I believe there should be some cool way to tackle this problem. Can we solve this problem from the definition? I mean by listing all the maximal subgroups, and taking their intersection?
Thanks so much.
On
One way to solve this problem is to know that the Frattini subgroup behaves well with respect to direct products. That is, for finite groups $A$ and $B$ we have $\Phi(A \times B) = \Phi(A) \times \Phi(B)$. Applying this with $A=C_p$ and $B=C_{p^2}$ yields $\Phi(C_p \times C_{p^2}) = K$, where $K$ is the unique subgroup of order $p$ of $B$.
Working with the definition: note that $\Phi(C_p \times C_{p^2})>1$ and that $C_p \times K$ and $1 \times C_{p^2}$ are both maximal subgroups, thus $\Phi(C_p \times C_{p^2}) \leq K = \left(C_p \times K\right) \cap \left(1 \times C_{p^2}\right)$. It follows that $\Phi(C_p \times C_{p^2}) = K$.

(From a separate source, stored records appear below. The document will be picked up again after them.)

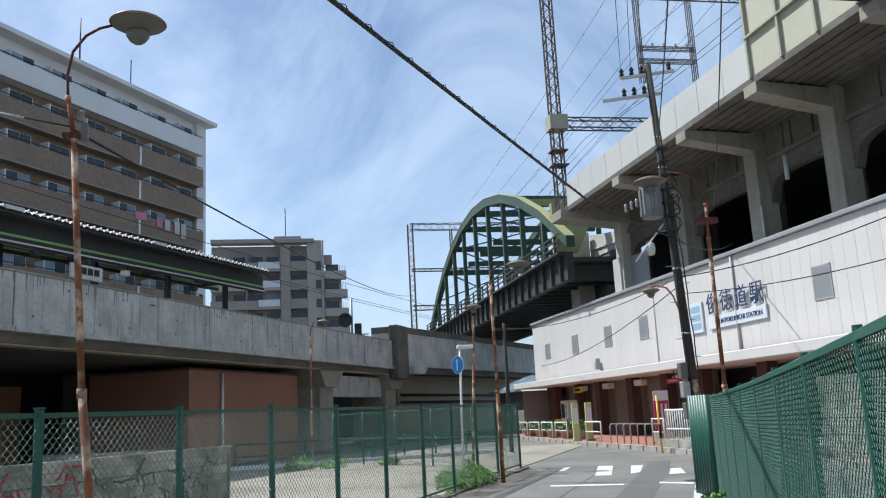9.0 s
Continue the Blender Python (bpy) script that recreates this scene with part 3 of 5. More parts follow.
part("end_plate", boxes((-40.5, -40.455, KY + 0.0, KY + 1.6, 11.65, 13.0)), M_GREYMETAL, via)
for k in range(6):
    x = -23.45 + k * 1.7
    for lo, hi in ((11.74, 13.03), (13.1, 14.4)):
        part("cream_panel", boxes((x + 0.05, x + 1.65, KY + 0.02, KY + 0.12, lo, hi)), M_CREAM, via)
    part("cream_post", boxes((x - 0.05, x + 0.05, KY - 0.09, KY + 0.14, 11.7, 14.42)), M_CREAM2, via)
part("cream_rail", boxes((-23.5, -13.3, KY - 0.12, KY + 0.16, 13.03, 13.1)), M_CREAM2, via)
part("cream_cap", boxes((-23.5, -13.3, KY - 0.06, KY + 0.16, 14.42, 14.5)), M_GREYPAR, via)
for z in (14.75, 15.0, 15.25):
    part("hand_rail", rod(bmesh.new(), (-23.5, KY + 0.1, z), (-13.3, KY + 0.1, z), 0.02, n=5), M_GREYMETAL, via)
for k in range(6):
    x = -23.4 + k * 2.0
    part("rail_post", rod(bmesh.new(), (x, KY + 0.1, 14.5), (x, KY + 0.1, 15.27), 0.025, n=5), M_GREYMETAL, via)


def bracket(tip, root, half, lo_tip, hi, lo_root, y0, y1):
    """A cantilever from the column head out to the deck's edge, deeper at its root."""
    bm = bmesh.new()
    vs = [bm.verts.new((x, y, z)) for x, y, z in ((tip - half, y0, lo_tip), (tip + half, y0, lo_tip), (tip + half, y0, hi), (tip - half, y0, hi),
                                                  (root - half, y1, lo_root), (root + half, y1, lo_root), (root + half, y1, hi), (root - half, y1, hi))]
    for f in ((0, 1, 2, 3), (7, 6, 5, 4), (0, 4, 5, 1), (1, 5, 6, 2), (2, 6, 7, 3), (3, 7, 4, 0)):
        bm.faces.new([vs[i] for i in f])
    return bevel(bm, 0.02, 1)


COLS = ((-17.67, -17.95), (-23.84, -23.5), (-28.46, -28.2), (-34.3, -34.25))
for x, tip in COLS:
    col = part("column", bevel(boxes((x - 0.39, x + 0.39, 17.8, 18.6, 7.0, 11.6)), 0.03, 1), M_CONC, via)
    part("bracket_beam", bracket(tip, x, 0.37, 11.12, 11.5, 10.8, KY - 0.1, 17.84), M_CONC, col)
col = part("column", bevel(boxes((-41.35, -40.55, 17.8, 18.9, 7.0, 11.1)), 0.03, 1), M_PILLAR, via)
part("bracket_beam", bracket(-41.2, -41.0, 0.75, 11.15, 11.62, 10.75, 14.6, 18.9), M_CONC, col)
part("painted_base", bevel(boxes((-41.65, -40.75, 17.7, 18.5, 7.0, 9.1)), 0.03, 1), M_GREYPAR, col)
xs = [-13.3, -17.67, -23.84, -28.46, -34.3, -40.95]
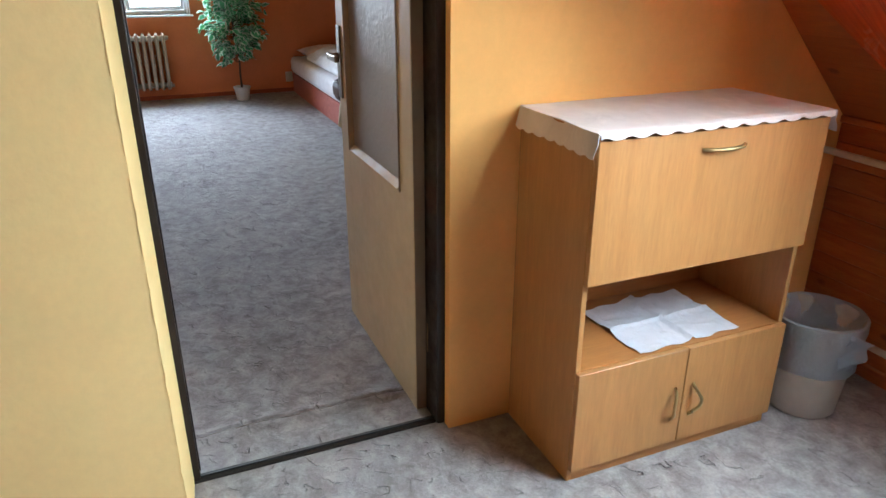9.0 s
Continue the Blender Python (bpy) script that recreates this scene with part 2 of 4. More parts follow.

The Frattini subgroup of $\mathbf{Z}_p \times \mathbf{Z}_{p^2}$ is equivalently its Jacobson radical as a ring (this is actually true for any ring that is a finite direct product of quotient rings of $\mathbf{Z}$). Since it is a finite ring, the Jacobson radical is the same as the nilradical, which is $\{0\}\times p\mathbf{Z}_{p^2}$. Hence, the Frattini subgroup of $\mathbf{Z}_p \times \mathbf{Z}_{p^2}$ is also $\{0\}\times p\mathbf{Z}_{p^2}$.